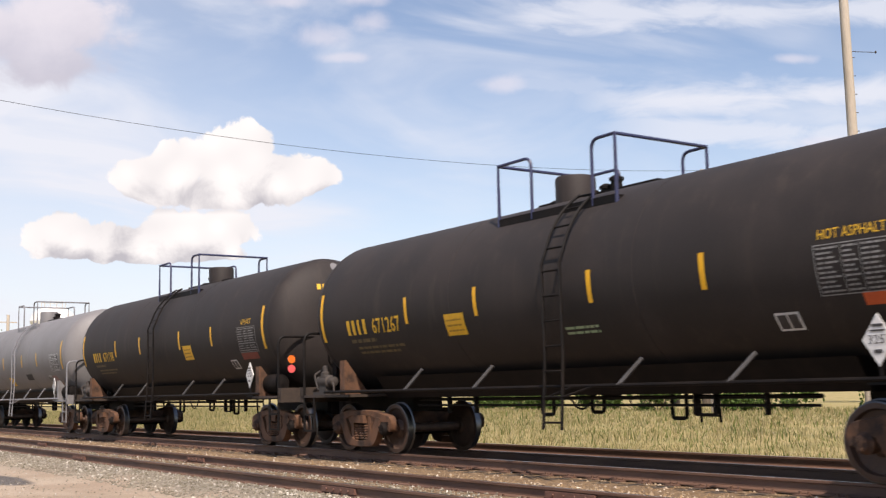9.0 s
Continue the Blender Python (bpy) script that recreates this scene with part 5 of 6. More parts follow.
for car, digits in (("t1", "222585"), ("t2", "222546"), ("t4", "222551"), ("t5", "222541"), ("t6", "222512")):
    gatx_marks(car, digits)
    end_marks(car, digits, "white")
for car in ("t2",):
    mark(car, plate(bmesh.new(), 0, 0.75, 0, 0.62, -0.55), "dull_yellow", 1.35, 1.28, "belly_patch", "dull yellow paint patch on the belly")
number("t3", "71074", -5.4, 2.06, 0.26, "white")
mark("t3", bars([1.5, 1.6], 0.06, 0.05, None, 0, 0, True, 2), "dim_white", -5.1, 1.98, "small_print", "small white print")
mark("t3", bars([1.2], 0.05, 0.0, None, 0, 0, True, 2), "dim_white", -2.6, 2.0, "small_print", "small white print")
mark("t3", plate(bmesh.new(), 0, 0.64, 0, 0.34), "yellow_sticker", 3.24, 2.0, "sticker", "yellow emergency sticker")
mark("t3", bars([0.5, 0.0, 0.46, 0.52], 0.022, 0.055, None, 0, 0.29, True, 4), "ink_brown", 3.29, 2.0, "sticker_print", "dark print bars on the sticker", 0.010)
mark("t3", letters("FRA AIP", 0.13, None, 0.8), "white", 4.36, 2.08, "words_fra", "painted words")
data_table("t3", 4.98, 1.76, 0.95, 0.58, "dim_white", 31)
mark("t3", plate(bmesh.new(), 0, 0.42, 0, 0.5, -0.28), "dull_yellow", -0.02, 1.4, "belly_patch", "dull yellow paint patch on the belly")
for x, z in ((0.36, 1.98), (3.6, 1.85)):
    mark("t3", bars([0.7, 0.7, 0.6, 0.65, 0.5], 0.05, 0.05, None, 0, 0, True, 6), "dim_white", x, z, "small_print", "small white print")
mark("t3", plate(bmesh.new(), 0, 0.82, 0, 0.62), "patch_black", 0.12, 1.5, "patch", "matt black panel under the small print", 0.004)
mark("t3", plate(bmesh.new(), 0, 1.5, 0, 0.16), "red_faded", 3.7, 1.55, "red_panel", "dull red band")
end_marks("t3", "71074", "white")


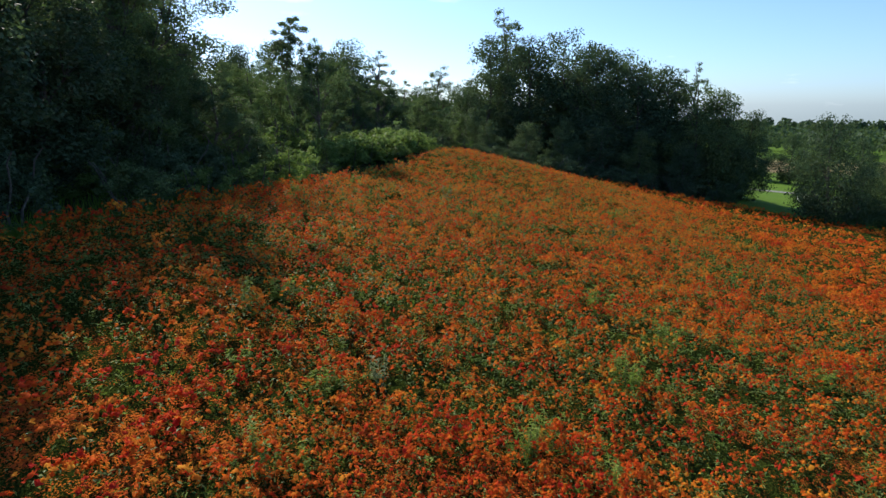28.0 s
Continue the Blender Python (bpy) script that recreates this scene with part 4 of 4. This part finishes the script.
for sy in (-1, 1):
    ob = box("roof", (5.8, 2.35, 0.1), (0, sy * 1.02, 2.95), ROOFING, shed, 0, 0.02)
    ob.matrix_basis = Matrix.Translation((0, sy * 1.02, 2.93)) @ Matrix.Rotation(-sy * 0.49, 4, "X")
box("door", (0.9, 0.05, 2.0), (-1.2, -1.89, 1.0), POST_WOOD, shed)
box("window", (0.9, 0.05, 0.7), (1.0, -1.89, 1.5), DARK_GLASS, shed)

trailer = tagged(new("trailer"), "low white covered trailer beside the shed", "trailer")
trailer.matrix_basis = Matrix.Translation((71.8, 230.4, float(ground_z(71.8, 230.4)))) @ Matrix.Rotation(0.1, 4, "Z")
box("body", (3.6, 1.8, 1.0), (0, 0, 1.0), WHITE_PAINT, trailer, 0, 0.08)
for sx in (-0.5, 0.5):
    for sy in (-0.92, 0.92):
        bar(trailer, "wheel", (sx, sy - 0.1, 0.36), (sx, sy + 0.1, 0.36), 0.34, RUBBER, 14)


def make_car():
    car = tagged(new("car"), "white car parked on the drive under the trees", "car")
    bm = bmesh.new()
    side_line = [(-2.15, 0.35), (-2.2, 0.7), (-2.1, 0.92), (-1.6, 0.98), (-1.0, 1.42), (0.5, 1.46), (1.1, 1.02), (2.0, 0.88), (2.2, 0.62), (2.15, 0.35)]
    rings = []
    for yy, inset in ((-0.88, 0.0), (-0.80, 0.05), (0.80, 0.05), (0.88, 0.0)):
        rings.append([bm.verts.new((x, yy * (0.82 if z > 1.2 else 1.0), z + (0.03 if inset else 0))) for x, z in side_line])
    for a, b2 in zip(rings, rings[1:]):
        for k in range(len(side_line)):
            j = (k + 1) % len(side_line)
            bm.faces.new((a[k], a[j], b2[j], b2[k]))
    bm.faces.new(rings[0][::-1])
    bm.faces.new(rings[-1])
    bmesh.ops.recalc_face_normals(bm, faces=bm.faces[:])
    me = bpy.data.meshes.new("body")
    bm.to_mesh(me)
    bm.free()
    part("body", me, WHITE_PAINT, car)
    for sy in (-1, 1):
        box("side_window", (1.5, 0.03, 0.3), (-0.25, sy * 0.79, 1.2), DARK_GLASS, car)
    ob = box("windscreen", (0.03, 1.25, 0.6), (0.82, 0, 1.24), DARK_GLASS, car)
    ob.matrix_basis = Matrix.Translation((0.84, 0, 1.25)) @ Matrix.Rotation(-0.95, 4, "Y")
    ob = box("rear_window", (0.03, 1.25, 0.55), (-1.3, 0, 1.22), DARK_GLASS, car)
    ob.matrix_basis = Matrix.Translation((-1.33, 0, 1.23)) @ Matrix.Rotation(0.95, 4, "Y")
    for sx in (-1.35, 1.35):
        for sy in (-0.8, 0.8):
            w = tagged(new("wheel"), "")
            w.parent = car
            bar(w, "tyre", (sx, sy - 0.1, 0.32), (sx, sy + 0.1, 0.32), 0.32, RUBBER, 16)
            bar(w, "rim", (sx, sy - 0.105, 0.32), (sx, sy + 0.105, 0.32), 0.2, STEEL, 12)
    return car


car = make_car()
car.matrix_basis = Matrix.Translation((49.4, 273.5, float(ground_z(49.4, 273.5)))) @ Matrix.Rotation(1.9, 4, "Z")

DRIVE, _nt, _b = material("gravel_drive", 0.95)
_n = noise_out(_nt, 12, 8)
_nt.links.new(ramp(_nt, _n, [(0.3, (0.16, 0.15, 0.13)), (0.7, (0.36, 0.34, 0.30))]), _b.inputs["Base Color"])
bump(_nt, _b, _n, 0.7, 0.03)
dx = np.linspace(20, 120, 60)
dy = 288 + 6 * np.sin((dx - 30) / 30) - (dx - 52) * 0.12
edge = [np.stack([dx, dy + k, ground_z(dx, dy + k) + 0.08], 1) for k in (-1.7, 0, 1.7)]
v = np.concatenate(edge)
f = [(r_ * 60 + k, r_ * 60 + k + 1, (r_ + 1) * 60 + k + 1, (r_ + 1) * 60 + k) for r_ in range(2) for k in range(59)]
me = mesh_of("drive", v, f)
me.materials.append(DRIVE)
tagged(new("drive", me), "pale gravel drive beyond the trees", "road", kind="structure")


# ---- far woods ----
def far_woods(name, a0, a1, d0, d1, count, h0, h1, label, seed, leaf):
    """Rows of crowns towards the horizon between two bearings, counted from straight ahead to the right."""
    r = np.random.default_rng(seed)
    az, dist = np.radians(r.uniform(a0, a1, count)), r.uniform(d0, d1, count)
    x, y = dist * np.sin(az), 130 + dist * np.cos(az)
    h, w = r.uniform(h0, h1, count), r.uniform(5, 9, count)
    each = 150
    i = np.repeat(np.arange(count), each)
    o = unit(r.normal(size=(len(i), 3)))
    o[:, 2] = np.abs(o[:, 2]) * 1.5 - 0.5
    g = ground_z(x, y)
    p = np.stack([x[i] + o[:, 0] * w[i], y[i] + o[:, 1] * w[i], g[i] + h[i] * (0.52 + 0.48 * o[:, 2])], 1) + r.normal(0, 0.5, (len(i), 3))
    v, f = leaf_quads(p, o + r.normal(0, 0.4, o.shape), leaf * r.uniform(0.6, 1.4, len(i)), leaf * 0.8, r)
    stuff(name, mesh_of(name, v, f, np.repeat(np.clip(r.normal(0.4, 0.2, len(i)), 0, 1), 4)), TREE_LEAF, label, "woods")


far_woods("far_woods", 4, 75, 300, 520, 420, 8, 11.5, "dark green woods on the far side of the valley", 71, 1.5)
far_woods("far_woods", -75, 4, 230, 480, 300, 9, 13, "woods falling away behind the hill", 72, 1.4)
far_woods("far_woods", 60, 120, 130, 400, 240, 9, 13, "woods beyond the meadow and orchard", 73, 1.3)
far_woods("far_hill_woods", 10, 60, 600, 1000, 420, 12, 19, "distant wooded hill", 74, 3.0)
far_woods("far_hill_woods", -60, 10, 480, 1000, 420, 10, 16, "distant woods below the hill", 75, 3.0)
-=-=-
# [TASK]
Take the listing above and repeat exactly the lines from the one containing "finishes the script." through the one containing "1.5), DARK_GLASS, shed)", both included.

# [WRITTEN SOLUTION]
Continue the Blender Python (bpy) script that recreates this scene with part 4 of 4. This part finishes the script.
for sy in (-1, 1):
    ob = box("roof", (5.8, 2.35, 0.1), (0, sy * 1.02, 2.95), ROOFING, shed, 0, 0.02)
    ob.matrix_basis = Matrix.Translation((0, sy * 1.02, 2.93)) @ Matrix.Rotation(-sy * 0.49, 4, "X")
box("door", (0.9, 0.05, 2.0), (-1.2, -1.89, 1.0), POST_WOOD, shed)
box("window", (0.9, 0.05, 0.7), (1.0, -1.89, 1.5), DARK_GLASS, shed)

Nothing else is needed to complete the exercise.